The Role of Women in Things Fall Apart

June Chun '94 (English 32, 1990)

Chinua Achebe's Things Fall Apart portrays Africa, particularly the Ibo society, right before the arrival of the white man. Things Fall Apart analyzes the destruction of African culture by the appearance of the white man in terms of the destruction of the bonds between individuals and their society. Achebe, who teaches us a great deal about Ibo society and translates Ibo myth and proverbs, also explains the role of women in pre-colonial Africa.

In Things Fall Apart, the reader follows the trials and tribulations of Okonkwo, a tragic hero whose tragic flaw includes the fact that "his whole life was dominated by fear, the fear of failure and weakness." (16) For Okonkwo, his father Unoka embodied the epitome of failure and weakness. Okonkwo was taunted as a child by other children when they called Unoka agbala. Agbala could either mean a man who had taken no title or "woman." Okonkwo hated anything weak or frail, and his descriptions of his tribe and the members of his family show that in Ibo society anything strong was likened to man and anything weak to woman. Because Nwoye, his son by his first wife, reminds Okonkwo of his father Unoka he describes him as woman-like. After hearing of Nwoye's conversion to the Christianity, Okonkwo ponders how he, "a flaming fire could have begotten a son like Nwoye, degenerate and effeminate" (143)? On the other hand, his daughter Ezinma "should have been a boy." (61) He favored her the most out of all of his children, yet "if Ezinma had been a boy [he] would have been happier." (63) After killing Ikemefuna, Okonkwo, who cannot understand why he is so distraught, asks himself, "When did you become a shivering old woman?" (62) When his fellows looks as if they are not going to fight against the intruding missionaries, Okonkwo remembers the "days when men were men." (184)
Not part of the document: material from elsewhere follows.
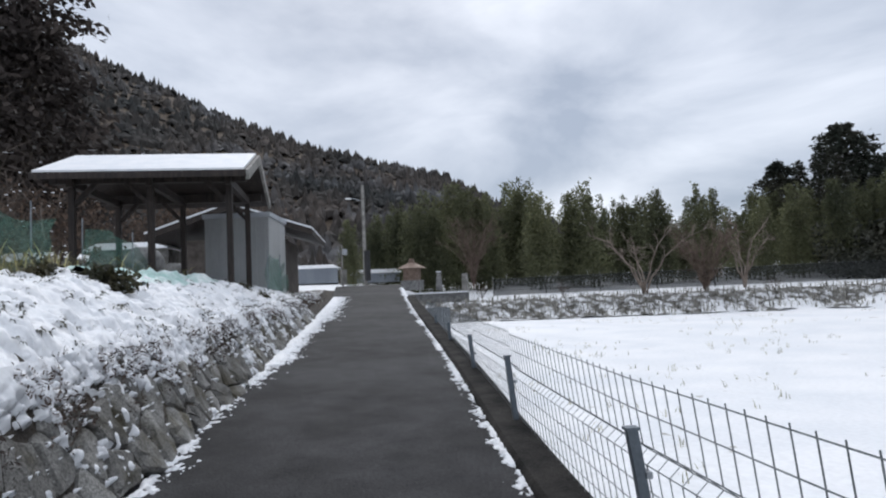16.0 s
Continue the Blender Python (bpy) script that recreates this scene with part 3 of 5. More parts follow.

In keeping with the Ibo view of female nature, they allowed wife beating. The novel describes two instances when Okonkwo beats his second wife, once when she did not come home to make his meal. He beat her severely and was punished but only because he beat her during the Week of Peace. He beat her again when she referred to him as one of those "guns that never shot." When a severe case of wife beating comes before the egwugwu, hefound in favor of the wife., but at the end of the trial a man wondered "why such a trifle should come before the egwugwu." (89)

Achebe shows that the Ibo nonetheless assign important roles to women. For instance, women painted the houses of the egwugwu (84). Furthermore, the first wife of a man in the Ibo society is paid some respect. This deference is illustrated by the palm wine ceremony at Nwakibie's obi . Anasi, Nwakibie's first wife, had not yet arrived and "the others [other wives] could not drink before her" (22). The importance of woman's role appears when Okonkwo is exiled to his motherland. His uncle, Uchendu, noticing Okonkwo's distress, eloquently explains how Okonkwo should view his exile: "A man belongs to his fatherland when things are good and life is sweet. But when there is sorrow and bitterness he finds refuge in his motherland." A man has both joy and sorrow in his life and when the bad times come his "mother" is always there to comfort him. Thus comes the saying "Mother is Supreme".